On average TPS recipients have committed less crime than native-born citizens. Each person in TPS has been subject to mandatory screening by USCIS every eighteen months during their time in the country, and part of that screening includes a criminal background check. Those who acquire a criminal record get deported. In short, the TPS recipients who are still here, twenty years later, are anything but criminals.
The fact is that we have already paid most of the social, cultural and economic costs of integrating these immigrants into our culture and economy. Now, after almost two decades, we are set to enjoy the long tail of benefits presented by this hard-working, largely integrated population of nascent citizens: productive labor, economic growth, entrepreneurship, and strong families. To kick them out now would be simply irrational. The same is true of DACA.

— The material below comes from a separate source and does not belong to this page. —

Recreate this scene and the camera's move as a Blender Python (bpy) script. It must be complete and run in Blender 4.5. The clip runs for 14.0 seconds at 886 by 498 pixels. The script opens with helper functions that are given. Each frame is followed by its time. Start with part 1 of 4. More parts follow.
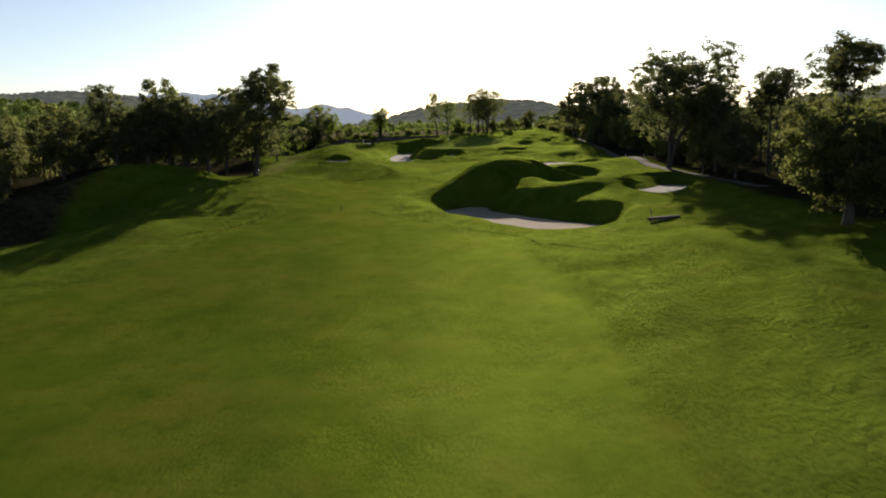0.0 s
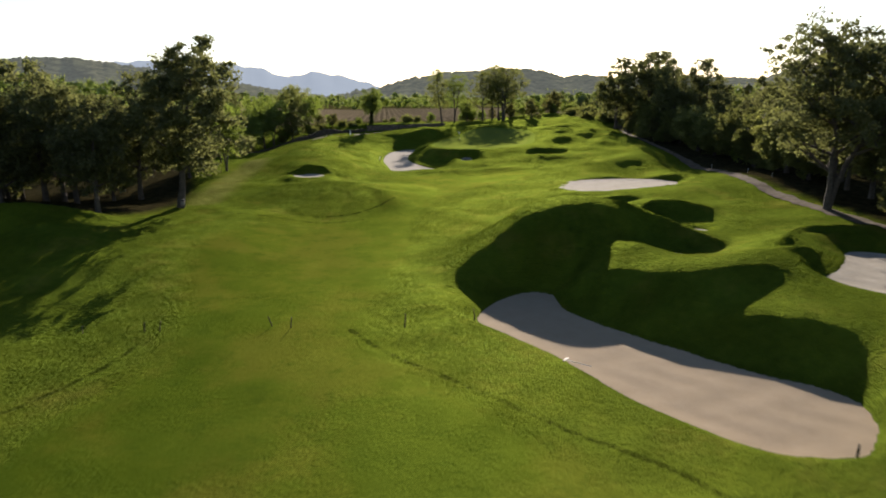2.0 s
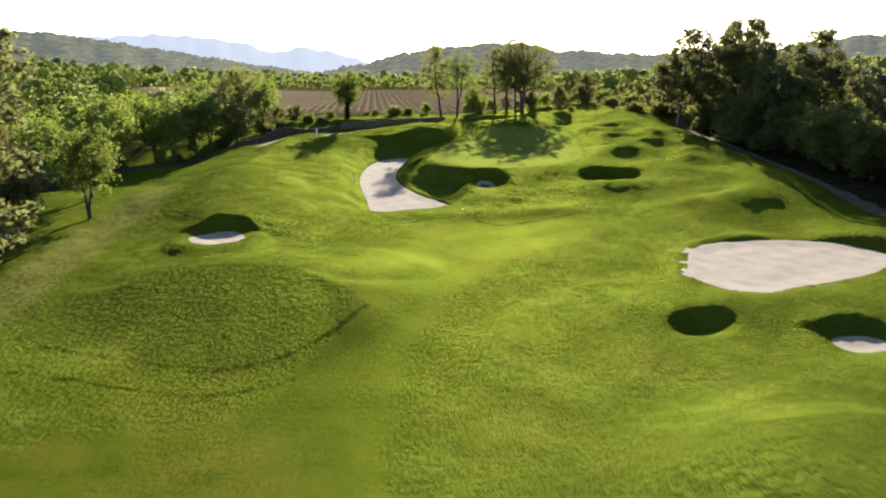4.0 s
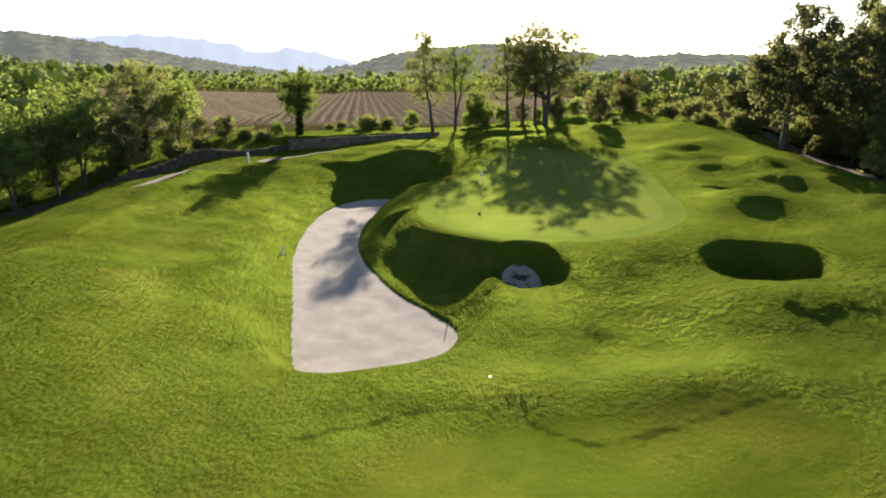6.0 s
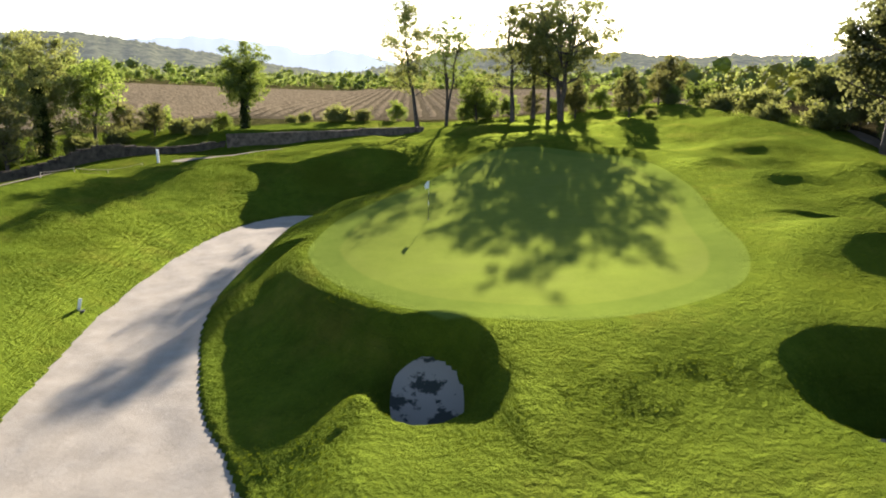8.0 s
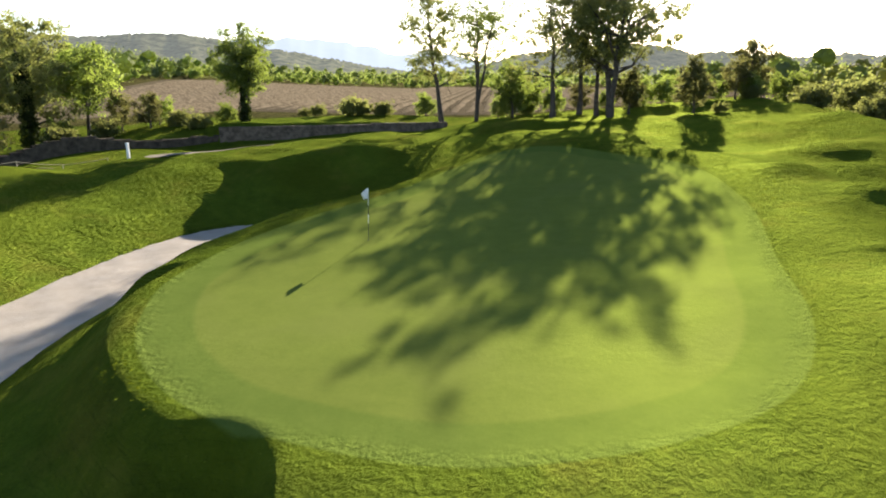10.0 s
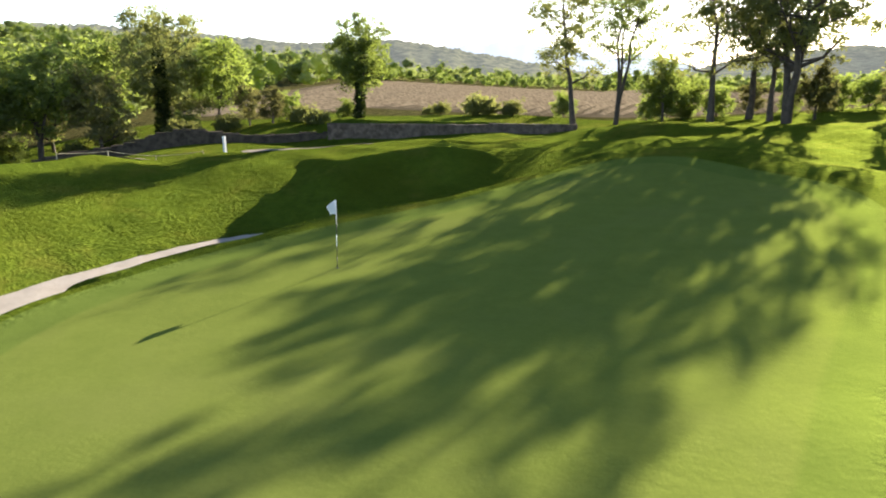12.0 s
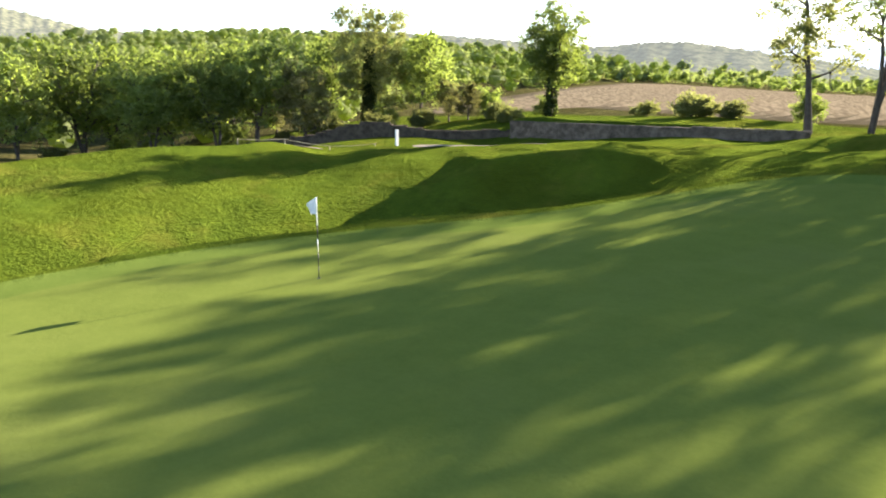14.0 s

Instead of irrational tribalists, we need leaders committed to discovering the facts and to building practical policy solutions based on those facts. We don’t need to build a wall and we don’t need to abolish ICE. We need to commit to good faith discourse and demand that our leaders do the same. The current fact-free debate is tearing American families apart—families that deserve more than soundbites from politicians at both ends of the spectrum who seem to worry about little more than election season.